Thursday, June 28, 2012

A Sticky Floors and Salty Popcorn Review-Moonrise Kingdom

Wes Anderson is an acquired taste. You either love the visual style employed and themes explored in his work, or you find them to be repetitive and overly whimsical. Moonrise Kingdom isn't going to change your mind - it is Anderson at perhaps his most whimsical, creating a world that is full of visual wonder that acts as a storybook stage on which to explore the theme of young, forbidden love.

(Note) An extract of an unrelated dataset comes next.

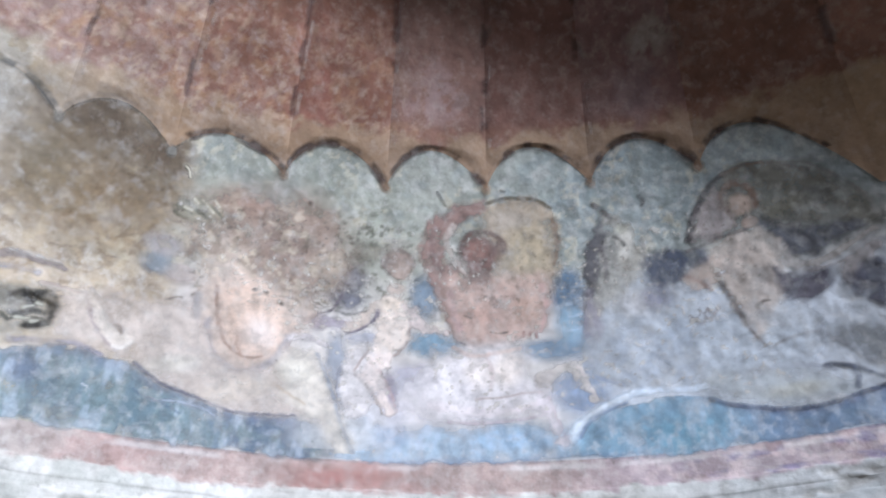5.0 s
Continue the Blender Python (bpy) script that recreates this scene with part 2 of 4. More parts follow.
def relief(S, P):
    """The gentle unevenness of the plaster, in metres."""
    even = 0.006 * (fbm(S, P, 3, 2, 3) - 0.5) + 0.003 * (fbm(S, P, 0.9, 14, 2) - 0.5)
    hole = 1 - smooth(0.7, 1.05, np.hypot((S - 21.5) / 1.5, (P - 9.0) / 1.25) + 0.7 * (fbm(S, P, 1.0, 6, 2) - 0.5))
    return even * smooth(0.0, 1.2, P) - 0.010 * hole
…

In this particular iteration of Anderson's ongoing tale about the clash between the dreams of the young, aging and the effect that process has on the destruction of those dreams, the setting is a barrier island in the year 1965. We are introduced to the family of Suzy Bishop (Kara Hayward), a misunderstood girl who is the fourth child of parents (played by Bill Murray and Frances McDormand) in a loveless marriage crumbling due to mutual disinterest and a poorly concealed affair. The opening shot, a sequence of moving tableaus featuring the entire family cloistered in their own concerns, evokes the cutaway shots of Anderson's "The Life Aquatic with Steve Zissou" and is perhaps the most visually breathtaking sequence in a film that is constructed and held together by such scenes.

The film skips to the backstory of Sam Shakusky (Jared Gilman), an orphan who has been juggled through the social services process and ostracized by his Khaki Scout peers. He flees the camp of Scoutmaster Randy Ward (played brilliantly by Edward Norton, blending perfectly utter ineptitude and deep-seated compassion for his charges) to find Suzy, who we learn through a flashback met Sam a year prior and remained pen pals with him throughout the ensuing year.

Sam and Suzy hatch an escape plot that brings them into conflict with Sam's scout peers, the Bishop parents and local law enforcement (embodied by Captain Sharp, played by Bruce Willis in a capable turn as a cop with a heart). The entire tale is narrated by an eccentric-looking local, merely credited as The Narrator in the opening titles, played by Christopher Guest-veteran Bob Balaban.

Much has been made of Anderson's visuals in this film, and indeed every scene is drenched in nostalgia-coated beauty. But to simply describe its aesthetic quality would be to ignore the practical brilliance of the world he has constructed. Like "The Tempest"'s tropical isle, this is a world that is untenable as it stands. Suzy's parents are trapped with a daughter they do not understand and cannot control, just as Norton's scoutmaster has a charge on his hands he doesn't completely understand. The realization of this by Suzy's mother and the master lead to two equally powerful scenes - one with Suzy in the bathtub and the other between Norton and Gilman. This is Anderson at his best - depicting the misunderstanding between the young and the old; those that understand the world the way it is, and those who see so much more in what could be.

As Balaban's narrator tells us early on, a storm is to arrive and wash this conflict, and the world it inhabits, away. This provides the film's climax and more terribly breathtaking visuals, with the rushing water and breaching dams drawing not so subtle hints of Anderson's most recent film, the stop-motion "Fantastic Mr. Fox." Anderson's creation apparently extends beyond the visual elements of the film, as well. I was surprised to learn, while looking up background information for this review, that the books Suzy reads from in the move are, in fact, fictitious creations themselves, and that Anderson has recently released an animated companion to their narratives.

It is difficult for Anderson-philes not to leave the theater pondering where this film rates in his oeuvre. It is certainly deeper, and explores more territory, than Life Aquatic, though Murray proves just as capable of donning the Anderson persona of befuddled development once again. And, in its exploration of love, it is more heartfelt and honest than Rushmore. Suzy and Sam's romance blossoms realistically and dripping with adolescent awkwardness that brings out the muted charms of Hayward and Gilman, whose chemistry onscreen is so quintessentially Anderson it's difficult to imagine them working for any other director.

Moonrise Kingdom does not, however, approach the majesty of The Royal Tenenbaums, whose scope simply encompasses so many themes and relationship dynamics that it will likely stand as Anderson's magnum opus for his career. But that does not mean Moonrise Kingdom should be overlooked. This is one of this generation's finest directors, still at the top of his game, and continually challenging the audience to explore the process of growing up and what that means to ourselves and the world we construct around ourselves.